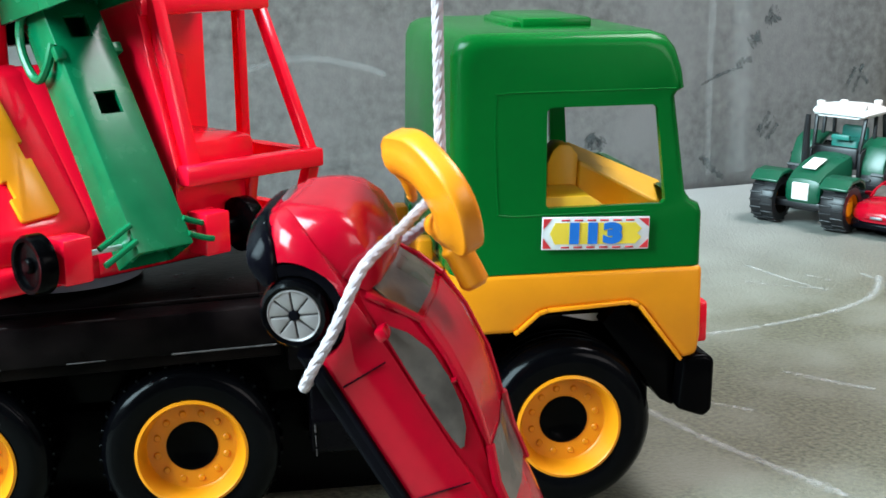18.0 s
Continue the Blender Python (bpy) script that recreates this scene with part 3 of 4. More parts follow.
def panel(rows, side):
    """A pane that follows the cabin: rows of x and of how far up the section it starts and ends."""
    def place(x, f):
        for a, b in zip(CABIN, CABIN[1:]):
            if x >= b[0]:
                k = (a[0] - x) / (a[0] - b[0])
                w, zb, zt = [p + (q - p) * k for p, q in zip(a[1:], b[1:])]
                break
        half_ = top_ring(w, zb, zt)[:5]
        i = min(3, int(f))
        y = half_[i][0] + (half_[i + 1][0] - half_[i][0]) * (f - i)
        z = half_[i][1] + (half_[i + 1][1] - half_[i][1]) * (f - i)
        return Vector((x, side * y * 1.025, z + 0.0003 + 0.0004 * min(1, f / 2)))
    bm = bmesh.new()
    grid = [[bm.verts.new(place(x, f0 + (f1 - f0) * j / 4)) for j in range(5)] for x, f0, f1 in rows]
    for a, b in zip(grid, grid[1:]):
        for j in range(4):
            bm.faces.new((a[j], b[j], b[j + 1], a[j + 1]))
    bmesh.ops.recalc_face_normals(bm, faces=bm.faces)
    bmesh.ops.solidify(bm, geom=list(bm.faces), thickness=0.0004)
    return bm


CAR_FRONT, CAR_REAR, CAR_R = 0.0370, -0.0440, 0.0097
CAR_LONG = 1.07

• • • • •

§ Required work: Only the lines from the one that contains "Continue the Blender" through the last line should be repeated, each exactly as it stands, with both ends included.

§ Answer to the problem:
Continue the Blender Python (bpy) script that recreates this scene with part 3 of 4. More parts follow.
def panel(rows, side):
    """A pane that follows the cabin: rows of x and of how far up the section it starts and ends."""
    def place(x, f):
        for a, b in zip(CABIN, CABIN[1:]):
            if x >= b[0]:
                k = (a[0] - x) / (a[0] - b[0])
                w, zb, zt = [p + (q - p) * k for p, q in zip(a[1:], b[1:])]
                break
        half_ = top_ring(w, zb, zt)[:5]
        i = min(3, int(f))
        y = half_[i][0] + (half_[i + 1][0] - half_[i][0]) * (f - i)
        z = half_[i][1] + (half_[i + 1][1] - half_[i][1]) * (f - i)
        return Vector((x, side * y * 1.025, z + 0.0003 + 0.0004 * min(1, f / 2)))
    bm = bmesh.new()
    grid = [[bm.verts.new(place(x, f0 + (f1 - f0) * j / 4)) for j in range(5)] for x, f0, f1 in rows]
    for a, b in zip(grid, grid[1:]):
        for j in range(4):
            bm.faces.new((a[j], b[j], b[j + 1], a[j + 1]))
    bmesh.ops.recalc_face_normals(bm, faces=bm.faces)
    bmesh.ops.solidify(bm, geom=list(bm.faces), thickness=0.0004)
    return bm


CAR_FRONT, CAR_REAR, CAR_R = 0.0370, -0.0440, 0.0097
CAR_LONG = 1.07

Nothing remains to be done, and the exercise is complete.